Rome the Eternal City, the capital of Italy. Before traveling to Rome you must read a book and see a movie, one of the best books in English is SPQR A History of Ancient Rome by Mary Beard, and one of the best movie is The Great Beauty of the Italian filmaker Paolo Sorrentino, who is compared to Federico Fellini. Thanks to The Great Beauty you can understand the character of the contemporary Rome.
Rome is immense, it is the most populated city in Italy, it takes years to get to know it, it is one of the largest archeological museums in the world, chaotic, bohemian, grotesque, unfaithful lover, Rome is a city that captures the imagination…
Rome was the capital of an empire of extraordinary dimensions. A city where architecture and art had reached unthinkable levels.
A city of intellectuals and philosophers, but also of astrophysicists and emperors.

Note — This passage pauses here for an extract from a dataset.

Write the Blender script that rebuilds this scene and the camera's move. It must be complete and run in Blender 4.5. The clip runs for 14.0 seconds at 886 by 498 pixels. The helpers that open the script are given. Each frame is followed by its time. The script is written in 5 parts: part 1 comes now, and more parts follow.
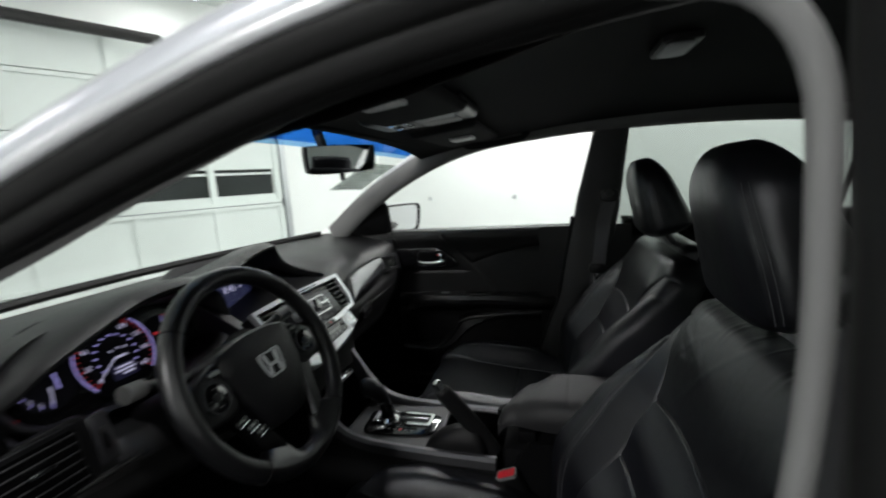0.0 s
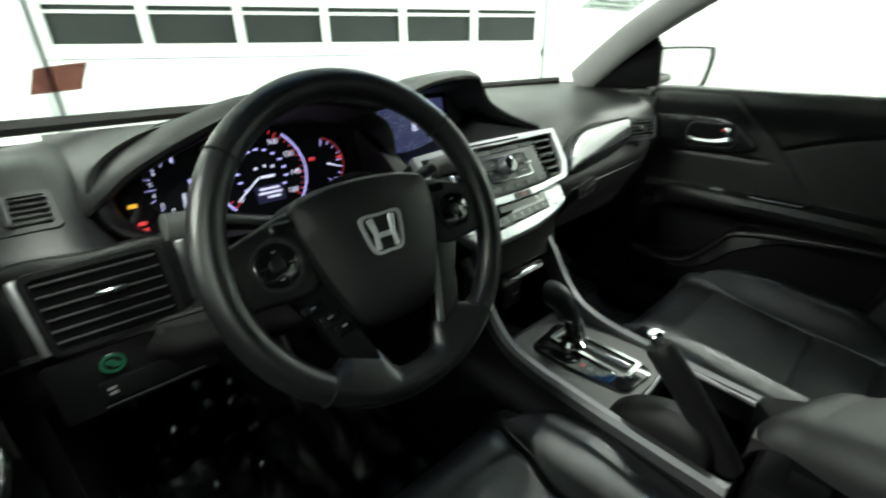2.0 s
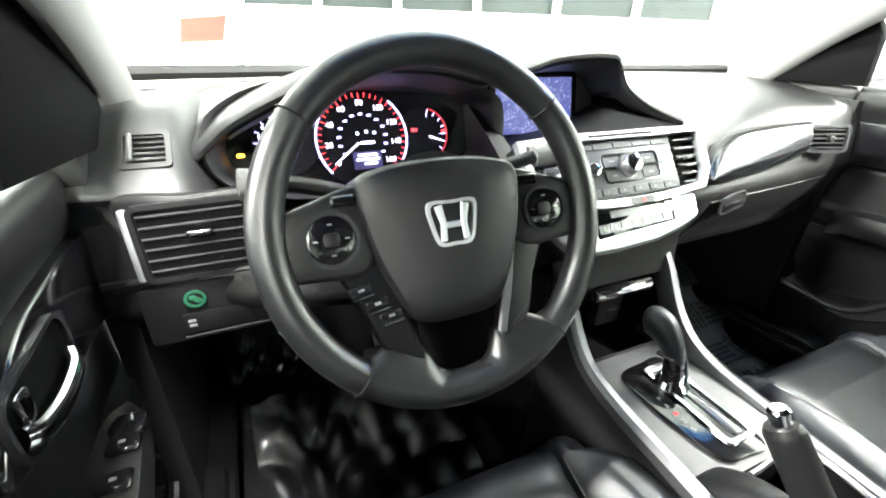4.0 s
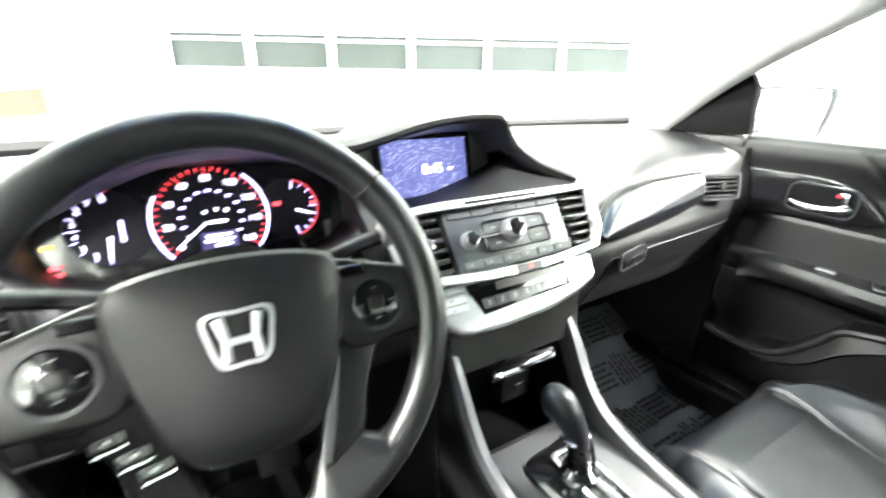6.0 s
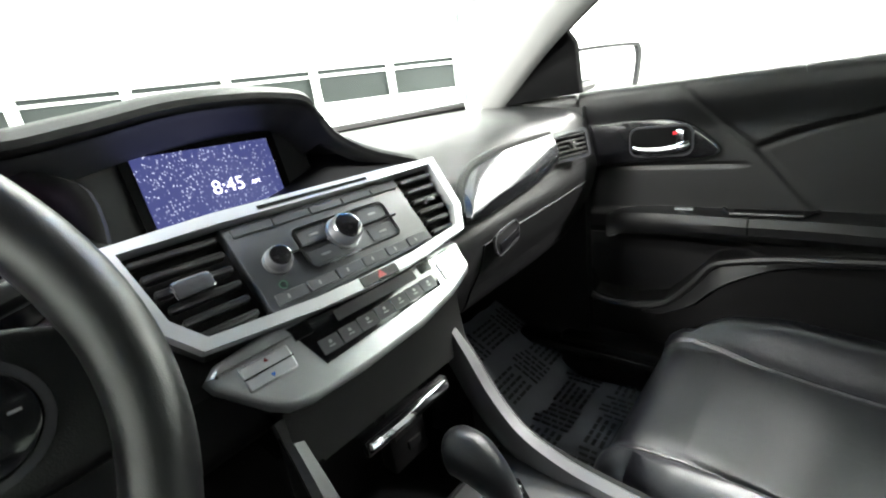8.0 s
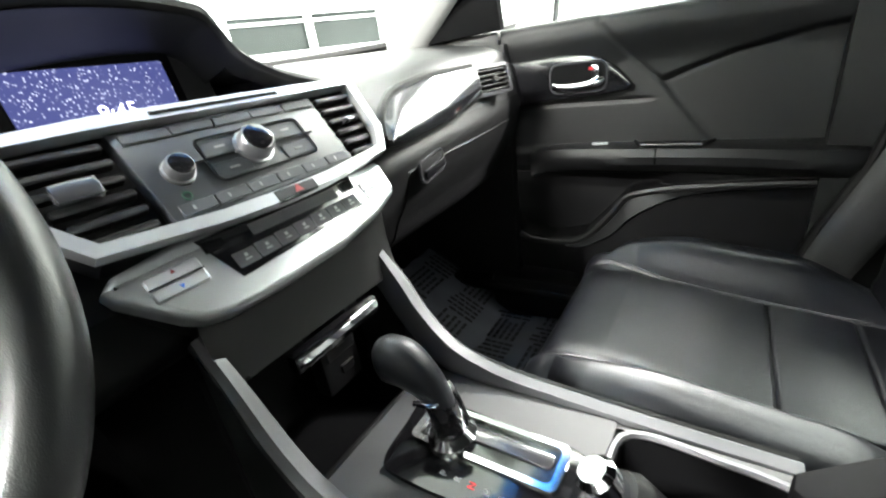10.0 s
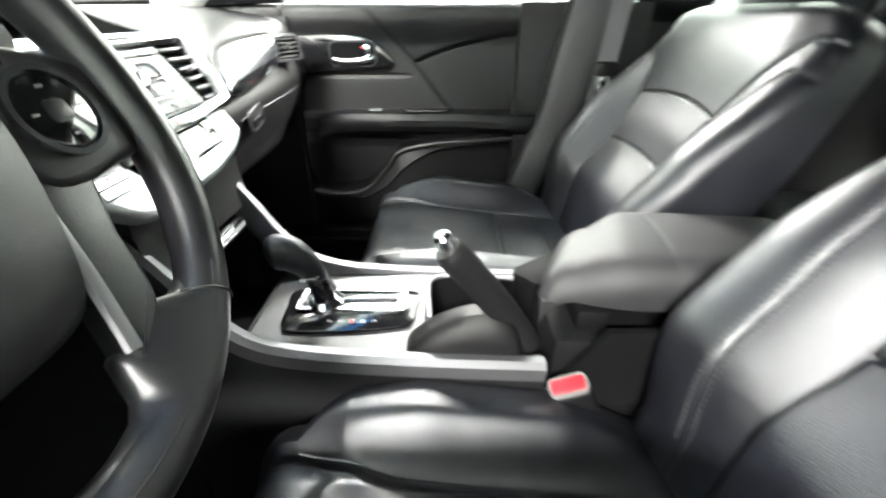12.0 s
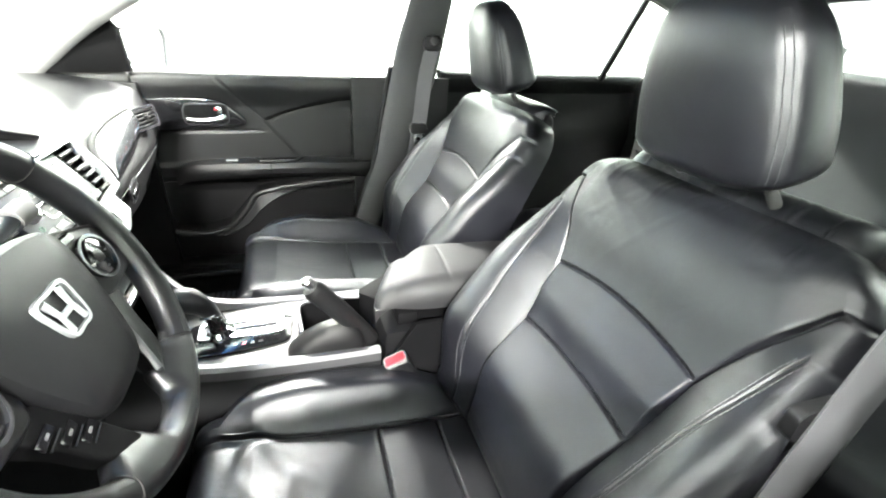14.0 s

The city of the Pantheon and the Colosseum of Piazza Navona, of Campo dei Fiori, the city that hosts the Pope and his museums. The city that is the cradle of European culture and knowledge.
A city that captivates just walking through its streets.
Rome retains a unique spirit, full of charm and charisma. A city where traditional recipes keep alive the memory of the past and where even the definition Caput Mundi always maintains its relevance.
The typical Roman dishes are many and some of them are a true icon of Italian cuisine in the world.
The dish that best represents the Roman tradition and cuisine is certainly the “Pasta alla Carbonara”. The history tells that the origin of “Pasta alla Carbonara” dates back to 1944, in an ancient Roman trattoria located in Vicolo della Scrofa.
An old legend says that the combination of different ingredients provided by American soldiers during the second world war led to the creation of this dish, made with eggs, Guanciale (Bacon) and cheese.
The traditional recipe consists only of egg yolks, Guanciale (Bacon), Pecorino Romano cheese, (a cheeses made from sheep’s milk) salt and pepper, and most importantly… cream is absolutely forbidden.
Carciofi alla Giudia (Jewish style artichokes) are another typical dish of Roman cuisine; a crispy frying artichokes, turns like chips. This preparation has its origin in the ancient Roman taverns, in particular in the area of the Jewish ghetto.
Walking through Campo dei Fiori you can not avoid to try another typical dish of Rome … Fried salt Cod Filets (Filetti di Baccalá Fritti) another Roman Jewish récipe.
What are you waiting for … wear your sneakers and enjoy the eternal city.